There is some evidence of short-term negative consequences from migration on local populations. In particular, international research suggests the short-term migrant intake can push up rental prices.
And in the US there is evidence low-skilled migrants can push down wages in low-skill jobs, although overall wages are unchanged – suggesting locals generally move on to better-paying jobs.
Australian research is more limited, but suggests no negative effect of migration on wages, and only a contribution to house prices.
And over the long-term, migrants boost living standards across the board.
“Migration adds to both supply and demand in an economy, [so] you get to a higher new equilibrium,” Dr Edwards said.
“Regardless of who the migrants are, just by having more you benefit because you don’t need twice the resources to sustain that population. You also have a larger customer base. There’s all kinds of benefits that come from size.
“That’s why people move from country to city, it’s exactly the same argument there as the argument internationally… There’s also international evidence that shows migrants add to productivity, because more people means more ideas.”

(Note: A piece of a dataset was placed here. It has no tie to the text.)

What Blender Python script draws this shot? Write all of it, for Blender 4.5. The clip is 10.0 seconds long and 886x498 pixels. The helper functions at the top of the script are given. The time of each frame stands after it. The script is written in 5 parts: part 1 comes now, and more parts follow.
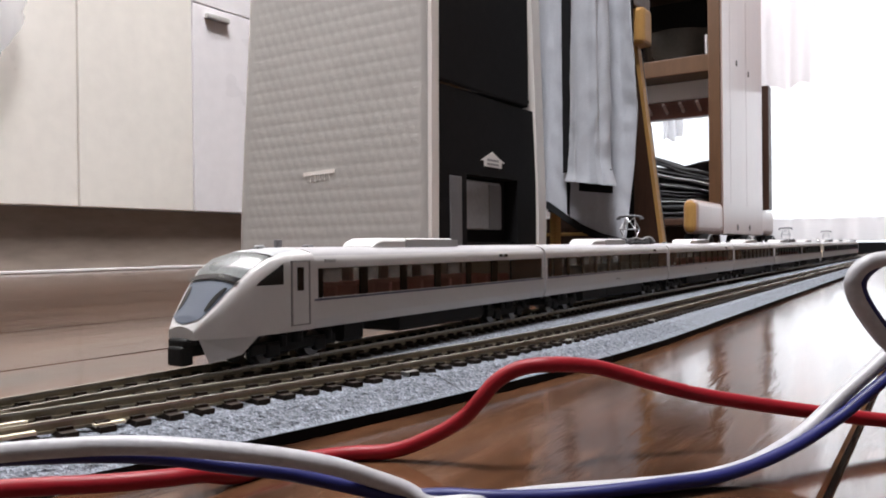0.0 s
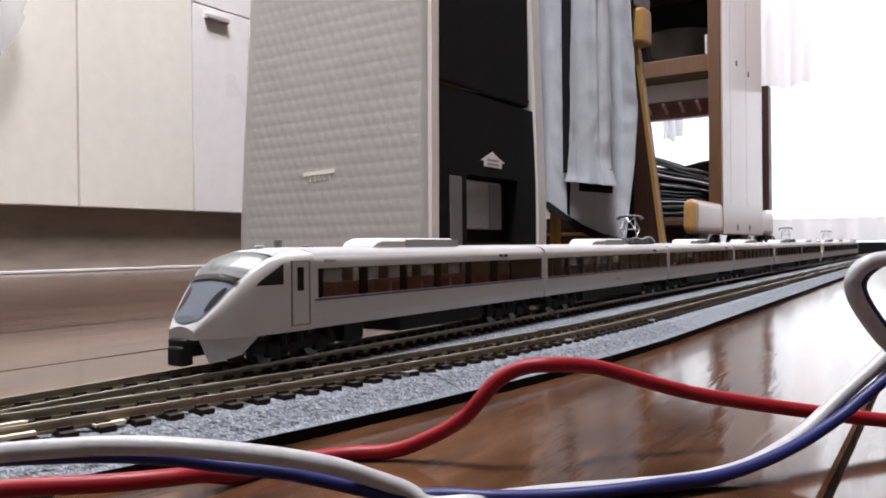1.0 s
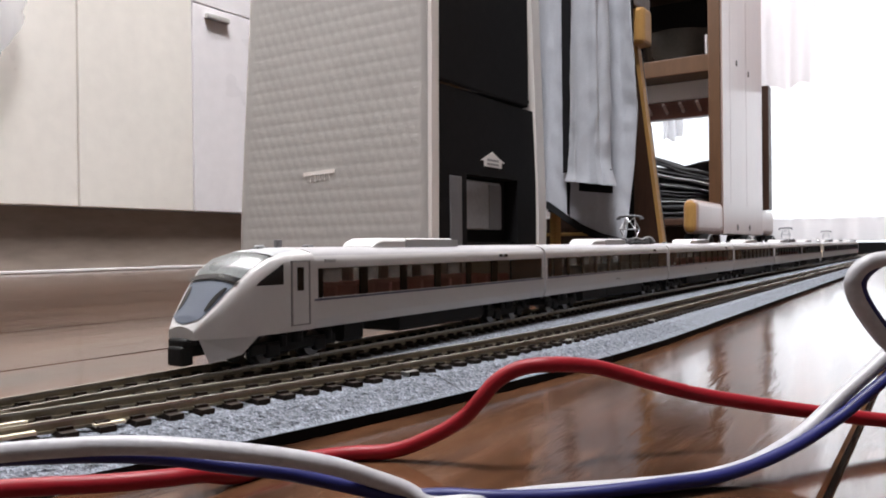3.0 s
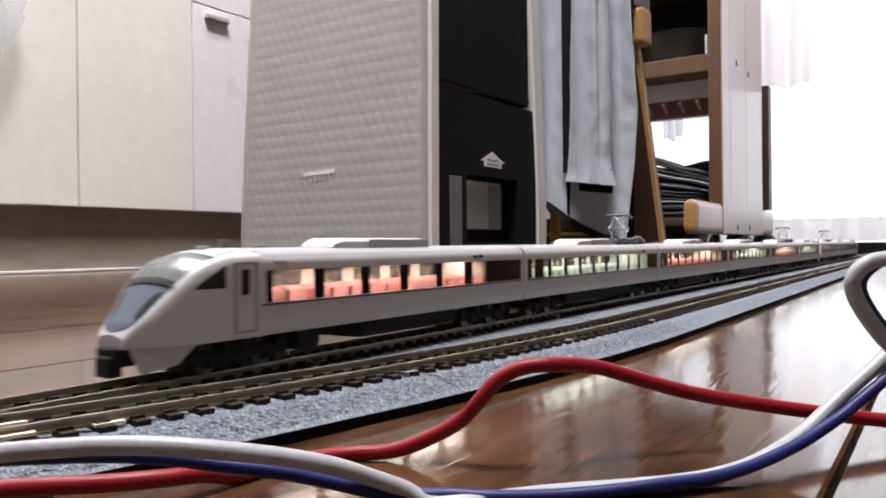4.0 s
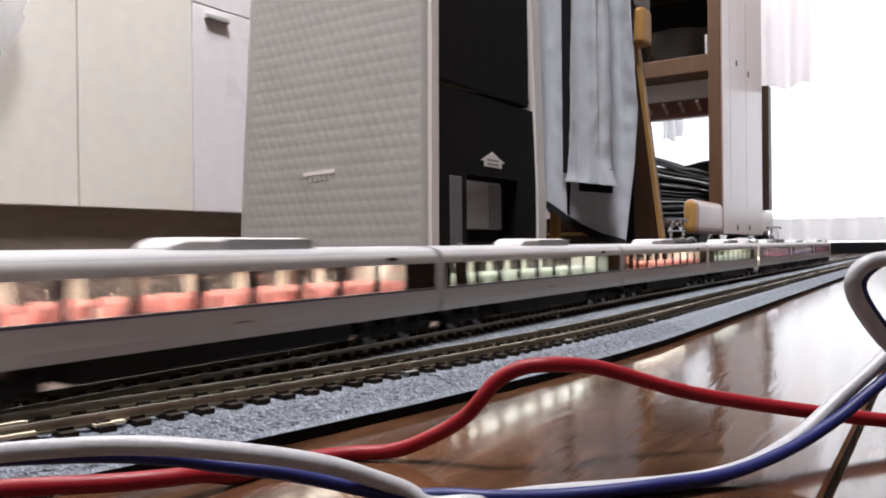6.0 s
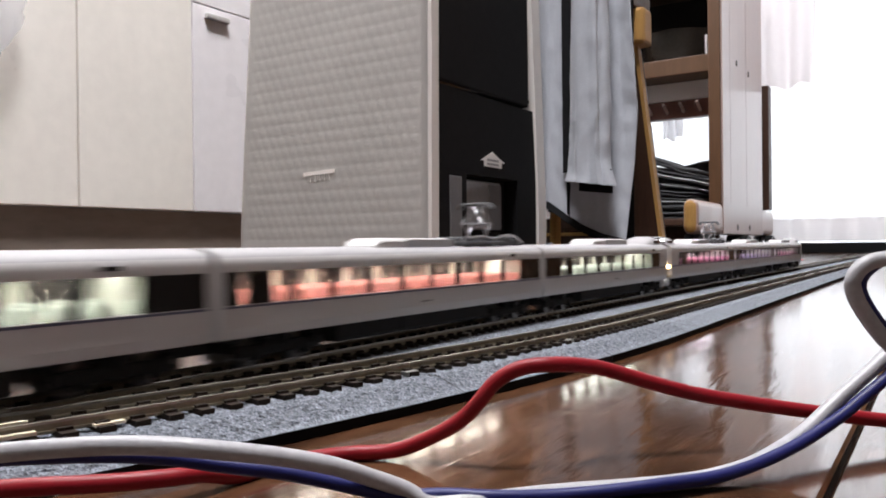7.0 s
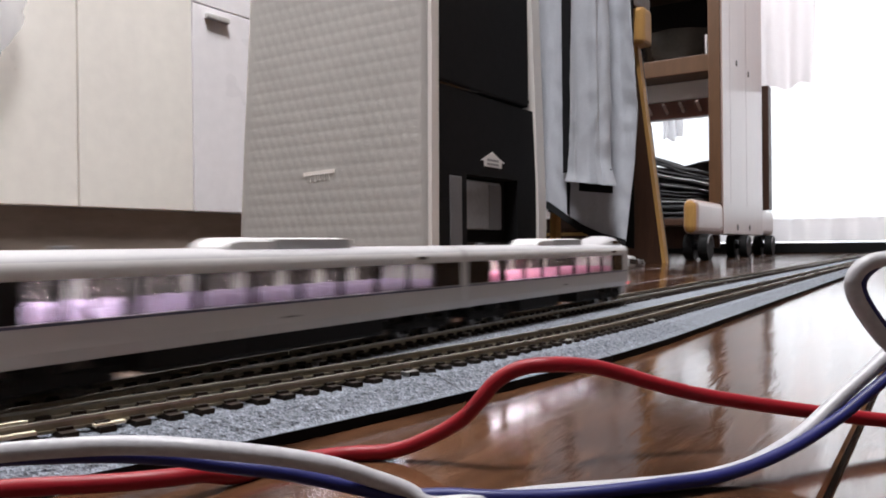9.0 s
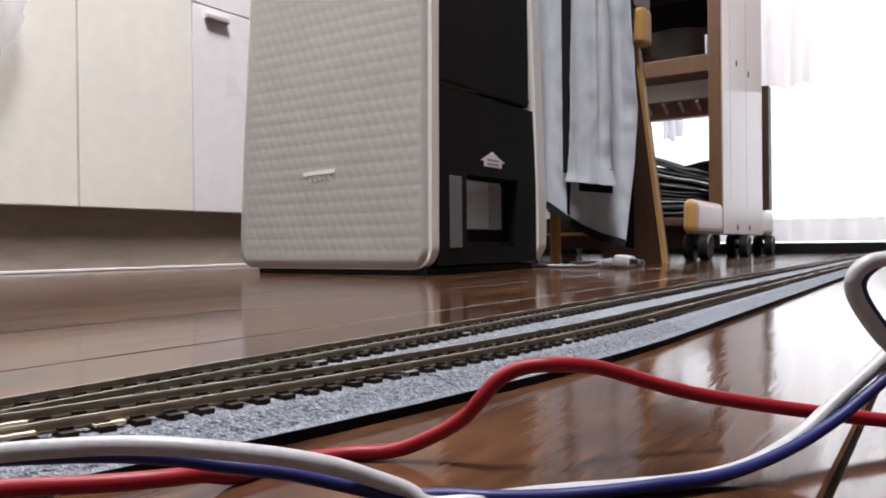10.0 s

Dr Edwards warned against letting short-term concerns about housing distract from this long-term benefit. “I think it’s a risky game for politicians to play.”
Similar sentiment is almost universal among migration experts. And politicians on both sides of politics are also happy to agree that migration has long-run benefits.
But as on many issues, the politics can tend to focus on the short-term.
And Peter Dutton was this week squarely focused on the present.
“I just say to Australians, are you better off today than you were two years ago?”
“I absolutely celebrate every day our great migration story in this country, and I want to see international students come to Australia. But it needs to be done in a managed way. I want a better Australia, not Anthony Albanese’s bigger Australia.”
It’s a sentiment echoed by Queensland Labor Premier Steven Miles. And while Mr Chalmers called it “dark”, the PM’s first instinct on Monday was to insist that the government was “dealing” with the problem rather than seeking to deny there was one.
So far, clarity is lacking about how this will solidify into policy proposals. But all signs point to an election debate grounded in short-term anxieties, but which may have long-term reverberations.